More precisely and in general, a crawler starts with a list of URLs (Unified Resource Locators) to visit, called “seeds”. As the crawler visits the resources identified by these URLs, it identifies all the URLs contained by the resource (in the form of hyperlinks) and adds them to the list of URLs to visit. These URLs are then recursively visited, while the corresponding resources are downloaded to progressively build a web crawl.
A web crawl is here defined as the digital contents stored by the web crawler.
These web crawlers are prominently used by search engines, like shown in FIG. 1.
A web crawler WC crawls the Web and builds a web crawl WCD, which is a repository of downloaded resources. An indexing program IDP is using this web crawl WCD in order to build an index ID.
This indexing program IDP may comprise a processing pipeline aiming at analyzing the raw resources of the web crawl WCD to transform them in “objects” compliant with a format more adapted for indexing. For instance, it may suppress parts of the content of certain downloaded resources (like advertisement banners, images, etc.) and/or look for certain data inside the downloaded resources to put them in specific fields of the objects to be indexed, etc.
The indexing program IDP also processes the “objects” or the raw resources to store items associated to them so as to fasten treatment of queries.
When a user U initiates a query with a search engine SE, it looks into the index ID to retrieve items which match the criteria of the query. These items are then presented to the user U, who can then choose to download or not the resources corresponding to the presented items (for instance by clicking on a hyperlink associated with an item).
The web crawl WCD can also be used by other computer programs Prog, such as batch analysis programs, for instance by means of graph modeling.
Therefore, Web crawlers enable to decouple resources retrieval from processing and applications. Delays due to resource retrieval from the web do not impact the responsiveness of the computer programs Prog, SE, nor the real-time syntheses of the index ID. The delays only impact the information available at a certain time (i.e. the downloaded resources). More specifically, they affect the time for a change on the corpus (new resource, deleted resource or modified resource) to be visible on the index ID.
It means that applications are not directly dependent on the scheduling of the resource retrieval task performed by the crawler. Delays and time constraints linked to this task may only impact the amount of information (i.e. downloaded resources) available at a certain time, as well as its age and freshness.
It also means that web crawlers can constitute meta-data over the data downloaded from the web. More precisely, a single index field may require information that is not found on a single resource, but is provided by the analyses of multiple resources. In addition, the PageRank algorithm of the company Google uses a graph representation of the hyperlinks between resources. Building this graph requires an examination of every resource of the corpus.
In general, the construction of an index requires multiple accesses to the same resource. Without a web crawl, the delay to retrieve a resource from the web will be felt several times.
Also, it is sometimes needed to change the structure of the index, in part or entirely.
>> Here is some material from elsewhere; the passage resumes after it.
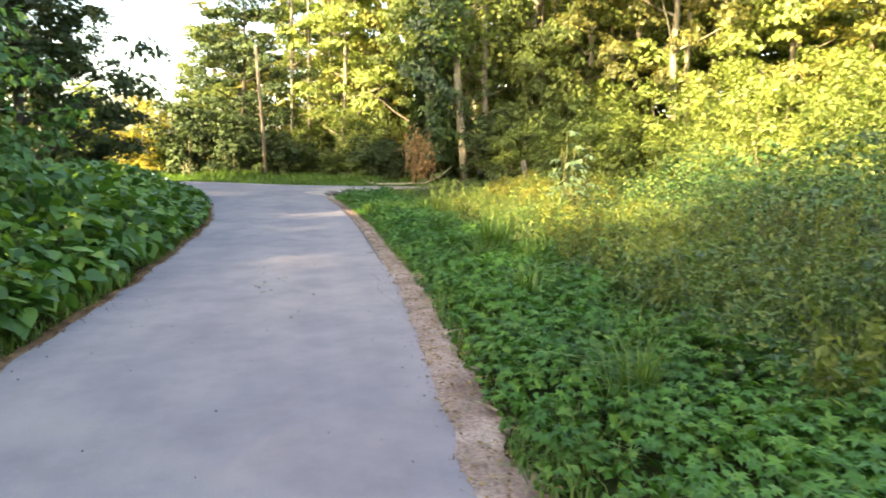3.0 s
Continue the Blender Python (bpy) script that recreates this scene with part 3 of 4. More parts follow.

In order to avoid the delays of resource retrieval, the indexing program IDP can use the downloaded resources available in the web crawl WCD instead of downloading them from the web.
Despite this decoupling, the delays involved in the web crawling task remain a bottle-neck and some works have been undertaken either to reduce the time needed to reflect on a web crawl the changes within a web corpus, or to focus the web crawling on the most relevant changes first.
However, these efforts mainly address the issue to capture changes within a web corpus and to reflect them within the web crawl with the smallest delay.
They do not address the problem of initially building a new web corpus.
Web crawling remains a very slow process for at least the following reasons:                There is a limited crawl frequency authorized by “netiquette”: In order to avoid overloading website with traffic linked to web crawlers, it is generally admitted that a crawler will access the same host website (or host) less frequently that once every 2.5 seconds. In addition, websites may enforce their own policy and may event refuse to serve a crawler that overpasses the admitted frequency. In such cases, the crawler maybe temporary or definitively barred to access the website again.        As mentioned earlier, websites generally take hundreds of milliseconds to seconds to answer a request.        The crawling process is not parallelizable. URLs found on a resource are often used to determine new resources to visit. In this case, resources cannot be downloaded in parallel and delays add up.        
On top of that, even if a web corpus is needed in a narrow area the web crawling process should consider a very large amount of resource, including resources not related to this narrow area. The reason for this is that the crawling process is a non-selective one:                For applications where only a subset of the web is interesting, a crawl of the whole web is still required because interesting resources may be referenced by non-interesting resources. In other words, if uninteresting resources are filtered out, many interesting resources may be overlooked.        The decision whether a resource is interesting or not can only be taken after the resource has been crawled because the information provided by the resource's URL and the resource that references it is less than the information provided by the resource itself.        
It could be possible to multiply the hardware resource to reduce the time needed to build a web crawl. However, this solution is not scalable and very costly. Also, as there exists dependencies between the tasks of the process, it will not be an entirely satisfactory solution in term of gain of time: even with infinite processing resources, it would take months to crawl a substantial portion of the web. This has been shown for example in the article “Accessibility of Information on the Web” of Steve Lawrence and C. Lee Giles, published in Nature vol. 400, pp. 107-109, 1999.